Baltimore Coliseum
- Interactive map of Baltimore Coliseum
- Address: 2201 N Monroe St
- Location: Baltimore, Maryland
- Coordinates: 39°18′48″N 76°38′52″W﻿ / ﻿39.31333°N 76.64778°W
- Owner: William Rothman (& others)
- Capacity: 4,500

Construction
- Built: 1938-39
- Opened: 1939
- Closed: 1968
- Demolished: 2008

Tenants
- Baltimore Clippers (ABL) (1939–1941) Baltimore Bullets (ABL/BAA/NBA) (1944–1954)

= Baltimore Coliseum =

Building in Maryland, US

Baltimore Coliseum was an indoor arena in Baltimore, Maryland. It previously hosted two ABL teams in the Baltimore Clippers from 1939 until 1941 and the NBA's original Baltimore Bullets from 1944 (back when they played in the ABL) until 1954. Prior to that, it originally hosted roller skating events.

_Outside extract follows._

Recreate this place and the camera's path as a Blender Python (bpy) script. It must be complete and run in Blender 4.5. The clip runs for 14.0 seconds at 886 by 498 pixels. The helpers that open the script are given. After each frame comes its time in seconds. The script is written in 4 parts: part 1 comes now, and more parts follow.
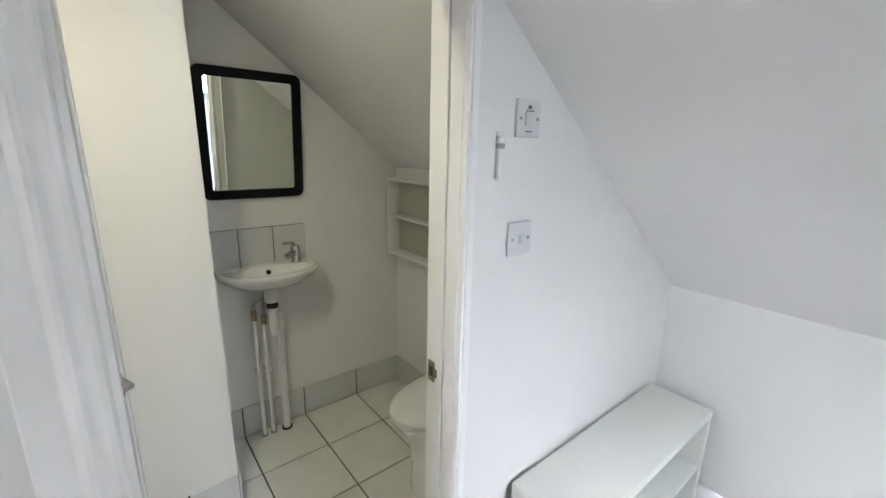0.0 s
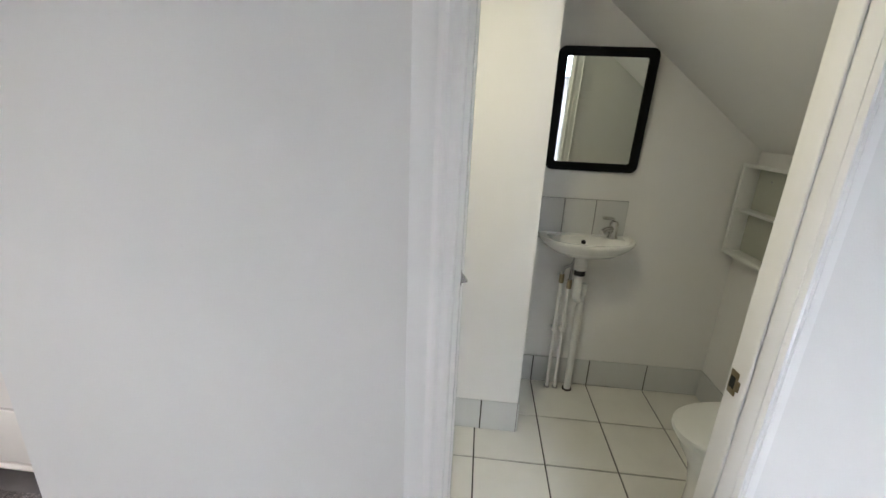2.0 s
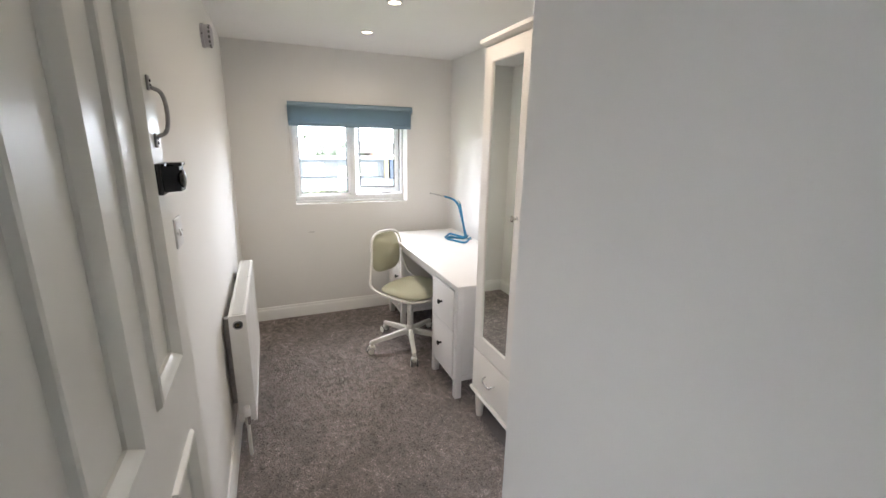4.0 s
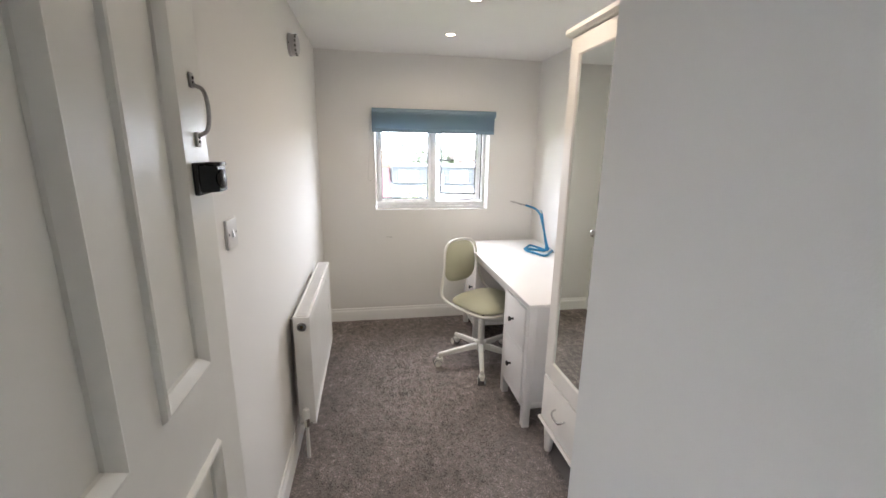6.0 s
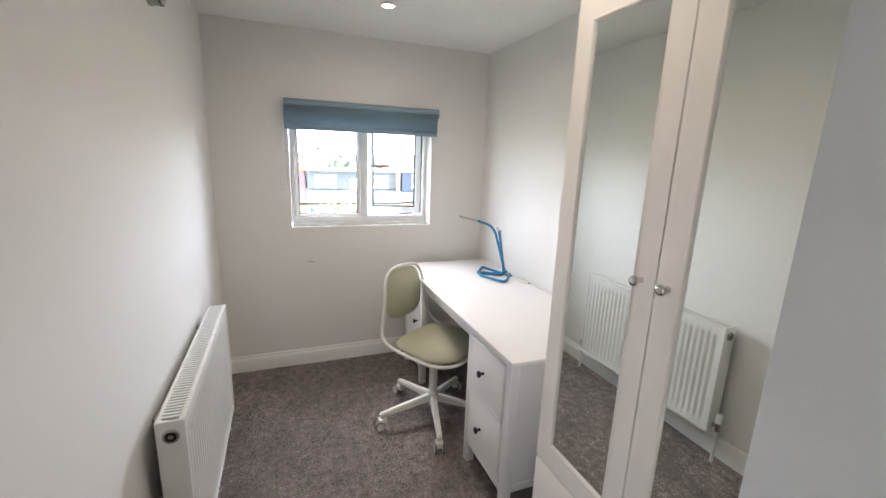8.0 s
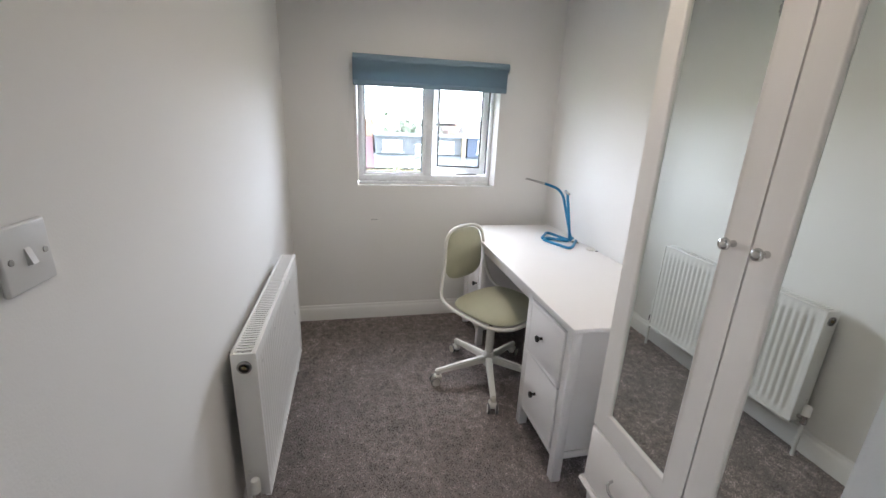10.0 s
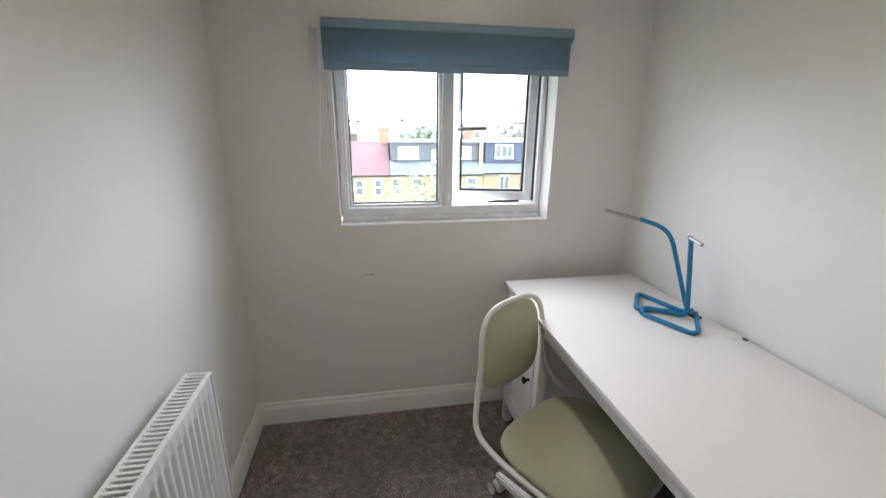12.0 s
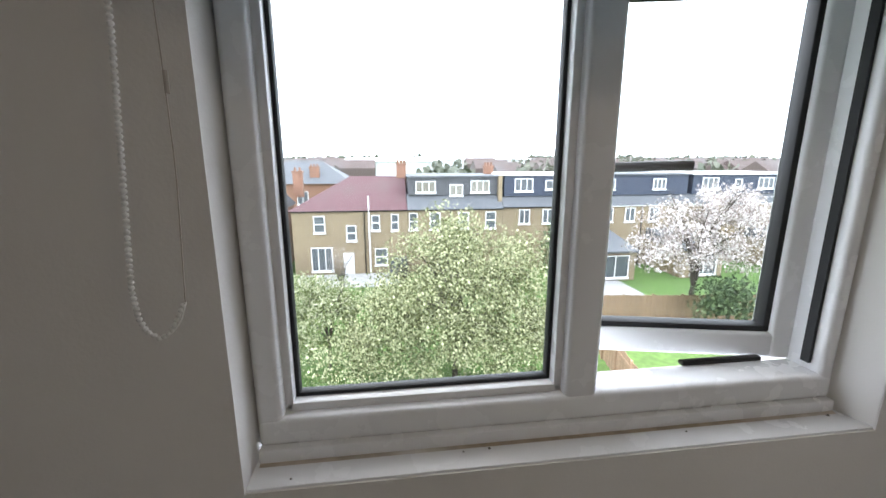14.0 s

The Coliseum was built in 1938 on the corner of Monroe Street and Windsor Avenue near the Pennsylvania Avenue entertainment area and held 4,500 people. As a professional sports venue, it had been superseded by the Baltimore Civic Center in 1961, which prompted the Coliseum's closure not long after. According to former Baltimore Bullets team owner Robert "Jake" Embry, when the Coliseum stopped being used for sporting matches, the venue would end up being used as a garage instead. The building, after over four decades of disuse, was demolished in July 2008. The Center for Urban Families (CFUF) now stands on the site.